## Start Source material

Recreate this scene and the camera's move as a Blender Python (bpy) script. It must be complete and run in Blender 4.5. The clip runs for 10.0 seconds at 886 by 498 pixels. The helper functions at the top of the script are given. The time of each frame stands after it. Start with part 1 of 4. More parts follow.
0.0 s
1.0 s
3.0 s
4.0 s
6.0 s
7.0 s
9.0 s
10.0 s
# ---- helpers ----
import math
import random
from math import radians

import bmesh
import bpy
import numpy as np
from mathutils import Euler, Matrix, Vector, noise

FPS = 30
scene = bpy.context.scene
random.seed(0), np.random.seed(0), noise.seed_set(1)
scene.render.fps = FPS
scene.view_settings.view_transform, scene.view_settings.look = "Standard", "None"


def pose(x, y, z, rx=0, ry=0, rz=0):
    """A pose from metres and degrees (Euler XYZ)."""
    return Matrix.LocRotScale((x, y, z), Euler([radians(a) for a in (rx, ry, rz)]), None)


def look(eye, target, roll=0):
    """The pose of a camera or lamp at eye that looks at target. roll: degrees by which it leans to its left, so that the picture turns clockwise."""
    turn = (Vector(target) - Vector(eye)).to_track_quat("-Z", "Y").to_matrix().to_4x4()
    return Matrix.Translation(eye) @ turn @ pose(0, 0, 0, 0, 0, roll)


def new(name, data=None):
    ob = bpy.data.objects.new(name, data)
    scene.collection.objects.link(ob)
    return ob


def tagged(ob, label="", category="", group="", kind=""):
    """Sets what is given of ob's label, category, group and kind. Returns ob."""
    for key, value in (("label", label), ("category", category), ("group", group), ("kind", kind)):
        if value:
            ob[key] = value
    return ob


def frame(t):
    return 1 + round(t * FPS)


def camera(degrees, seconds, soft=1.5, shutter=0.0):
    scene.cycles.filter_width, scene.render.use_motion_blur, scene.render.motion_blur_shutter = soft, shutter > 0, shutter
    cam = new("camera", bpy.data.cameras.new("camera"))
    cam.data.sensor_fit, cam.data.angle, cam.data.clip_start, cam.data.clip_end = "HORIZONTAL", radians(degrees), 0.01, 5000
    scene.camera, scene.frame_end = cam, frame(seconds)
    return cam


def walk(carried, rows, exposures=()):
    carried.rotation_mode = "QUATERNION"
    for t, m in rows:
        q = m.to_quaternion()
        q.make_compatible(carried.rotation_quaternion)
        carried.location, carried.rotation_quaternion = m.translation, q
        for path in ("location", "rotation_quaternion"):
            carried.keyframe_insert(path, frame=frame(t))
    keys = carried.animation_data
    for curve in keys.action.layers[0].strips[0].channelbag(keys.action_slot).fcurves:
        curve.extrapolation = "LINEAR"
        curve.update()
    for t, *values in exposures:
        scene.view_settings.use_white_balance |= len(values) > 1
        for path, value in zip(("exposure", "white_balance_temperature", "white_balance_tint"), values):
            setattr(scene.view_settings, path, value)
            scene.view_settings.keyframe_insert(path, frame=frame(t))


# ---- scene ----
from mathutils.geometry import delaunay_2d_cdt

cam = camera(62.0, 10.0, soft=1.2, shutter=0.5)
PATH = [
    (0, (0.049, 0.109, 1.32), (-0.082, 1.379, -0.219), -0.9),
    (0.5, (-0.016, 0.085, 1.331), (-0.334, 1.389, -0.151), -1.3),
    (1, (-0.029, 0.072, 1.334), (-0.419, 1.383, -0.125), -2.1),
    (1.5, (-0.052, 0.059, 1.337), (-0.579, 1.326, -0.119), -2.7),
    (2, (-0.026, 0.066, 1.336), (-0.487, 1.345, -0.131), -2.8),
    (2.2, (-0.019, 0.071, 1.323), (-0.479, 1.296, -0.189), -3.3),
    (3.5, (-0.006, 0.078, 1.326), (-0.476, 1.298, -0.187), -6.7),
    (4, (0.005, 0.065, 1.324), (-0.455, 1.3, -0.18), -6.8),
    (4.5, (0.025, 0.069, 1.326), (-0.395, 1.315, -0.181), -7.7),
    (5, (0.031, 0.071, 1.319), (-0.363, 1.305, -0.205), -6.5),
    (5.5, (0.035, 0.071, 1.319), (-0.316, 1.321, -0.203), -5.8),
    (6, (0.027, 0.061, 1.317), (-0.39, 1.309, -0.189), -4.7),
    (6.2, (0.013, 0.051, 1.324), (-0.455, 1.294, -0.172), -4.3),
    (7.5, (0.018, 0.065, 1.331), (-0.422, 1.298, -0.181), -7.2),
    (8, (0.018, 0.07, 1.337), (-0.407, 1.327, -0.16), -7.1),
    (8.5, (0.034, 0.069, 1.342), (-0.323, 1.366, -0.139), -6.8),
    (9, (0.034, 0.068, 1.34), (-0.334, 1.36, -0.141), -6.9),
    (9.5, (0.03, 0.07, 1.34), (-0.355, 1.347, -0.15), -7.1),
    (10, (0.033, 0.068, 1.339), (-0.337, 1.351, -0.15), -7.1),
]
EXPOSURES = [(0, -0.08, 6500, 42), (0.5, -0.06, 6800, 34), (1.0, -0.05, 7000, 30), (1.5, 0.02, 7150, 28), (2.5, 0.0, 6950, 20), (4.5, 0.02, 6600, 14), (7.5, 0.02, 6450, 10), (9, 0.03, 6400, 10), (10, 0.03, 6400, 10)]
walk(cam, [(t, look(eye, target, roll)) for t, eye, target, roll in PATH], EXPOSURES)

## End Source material

What is asked -
Transcribe the material above word for word.

Task response -
Recreate this scene and the camera's move as a Blender Python (bpy) script. It must be complete and run in Blender 4.5. The clip runs for 10.0 seconds at 886 by 498 pixels. The helper functions at the top of the script are given. The time of each frame stands after it. Start with part 1 of 4. More parts follow.
0.0 s
1.0 s
3.0 s
4.0 s
6.0 s
7.0 s
9.0 s
10.0 s
# ---- helpers ----
import math
import random
from math import radians

import bmesh
import bpy
import numpy as np
from mathutils import Euler, Matrix, Vector, noise

FPS = 30
scene = bpy.context.scene
random.seed(0), np.random.seed(0), noise.seed_set(1)
scene.render.fps = FPS
scene.view_settings.view_transform, scene.view_settings.look = "Standard", "None"


def pose(x, y, z, rx=0, ry=0, rz=0):
    """A pose from metres and degrees (Euler XYZ)."""
    return Matrix.LocRotScale((x, y, z), Euler([radians(a) for a in (rx, ry, rz)]), None)


def look(eye, target, roll=0):
    """The pose of a camera or lamp at eye that looks at target. roll: degrees by which it leans to its left, so that the picture turns clockwise."""
    turn = (Vector(target) - Vector(eye)).to_track_quat("-Z", "Y").to_matrix().to_4x4()
    return Matrix.Translation(eye) @ turn @ pose(0, 0, 0, 0, 0, roll)


def new(name, data=None):
    ob = bpy.data.objects.new(name, data)
    scene.collection.objects.link(ob)
    return ob


def tagged(ob, label="", category="", group="", kind=""):
    """Sets what is given of ob's label, category, group and kind. Returns ob."""
    for key, value in (("label", label), ("category", category), ("group", group), ("kind", kind)):
        if value:
            ob[key] = value
    return ob


def frame(t):
    return 1 + round(t * FPS)


def camera(degrees, seconds, soft=1.5, shutter=0.0):
    scene.cycles.filter_width, scene.render.use_motion_blur, scene.render.motion_blur_shutter = soft, shutter > 0, shutter
    cam = new("camera", bpy.data.cameras.new("camera"))
    cam.data.sensor_fit, cam.data.angle, cam.data.clip_start, cam.data.clip_end = "HORIZONTAL", radians(degrees), 0.01, 5000
    scene.camera, scene.frame_end = cam, frame(seconds)
    return cam


def walk(carried, rows, exposures=()):
    carried.rotation_mode = "QUATERNION"
    for t, m in rows:
        q = m.to_quaternion()
        q.make_compatible(carried.rotation_quaternion)
        carried.location, carried.rotation_quaternion = m.translation, q
        for path in ("location", "rotation_quaternion"):
            carried.keyframe_insert(path, frame=frame(t))
    keys = carried.animation_data
    for curve in keys.action.layers[0].strips[0].channelbag(keys.action_slot).fcurves:
        curve.extrapolation = "LINEAR"
        curve.update()
    for t, *values in exposures:
        scene.view_settings.use_white_balance |= len(values) > 1
        for path, value in zip(("exposure", "white_balance_temperature", "white_balance_tint"), values):
            setattr(scene.view_settings, path, value)
            scene.view_settings.keyframe_insert(path, frame=frame(t))


# ---- scene ----
from mathutils.geometry import delaunay_2d_cdt

cam = camera(62.0, 10.0, soft=1.2, shutter=0.5)
PATH = [
    (0, (0.049, 0.109, 1.32), (-0.082, 1.379, -0.219), -0.9),
    (0.5, (-0.016, 0.085, 1.331), (-0.334, 1.389, -0.151), -1.3),
    (1, (-0.029, 0.072, 1.334), (-0.419, 1.383, -0.125), -2.1),
    (1.5, (-0.052, 0.059, 1.337), (-0.579, 1.326, -0.119), -2.7),
    (2, (-0.026, 0.066, 1.336), (-0.487, 1.345, -0.131), -2.8),
    (2.2, (-0.019, 0.071, 1.323), (-0.479, 1.296, -0.189), -3.3),
    (3.5, (-0.006, 0.078, 1.326), (-0.476, 1.298, -0.187), -6.7),
    (4, (0.005, 0.065, 1.324), (-0.455, 1.3, -0.18), -6.8),
    (4.5, (0.025, 0.069, 1.326), (-0.395, 1.315, -0.181), -7.7),
    (5, (0.031, 0.071, 1.319), (-0.363, 1.305, -0.205), -6.5),
    (5.5, (0.035, 0.071, 1.319), (-0.316, 1.321, -0.203), -5.8),
    (6, (0.027, 0.061, 1.317), (-0.39, 1.309, -0.189), -4.7),
    (6.2, (0.013, 0.051, 1.324), (-0.455, 1.294, -0.172), -4.3),
    (7.5, (0.018, 0.065, 1.331), (-0.422, 1.298, -0.181), -7.2),
    (8, (0.018, 0.07, 1.337), (-0.407, 1.327, -0.16), -7.1),
    (8.5, (0.034, 0.069, 1.342), (-0.323, 1.366, -0.139), -6.8),
    (9, (0.034, 0.068, 1.34), (-0.334, 1.36, -0.141), -6.9),
    (9.5, (0.03, 0.07, 1.34), (-0.355, 1.347, -0.15), -7.1),
    (10, (0.033, 0.068, 1.339), (-0.337, 1.351, -0.15), -7.1),
]
EXPOSURES = [(0, -0.08, 6500, 42), (0.5, -0.06, 6800, 34), (1.0, -0.05, 7000, 30), (1.5, 0.02, 7150, 28), (2.5, 0.0, 6950, 20), (4.5, 0.02, 6600, 14), (7.5, 0.02, 6450, 10), (9, 0.03, 6400, 10), (10, 0.03, 6400, 10)]
walk(cam, [(t, look(eye, target, roll)) for t, eye, target, roll in PATH], EXPOSURES)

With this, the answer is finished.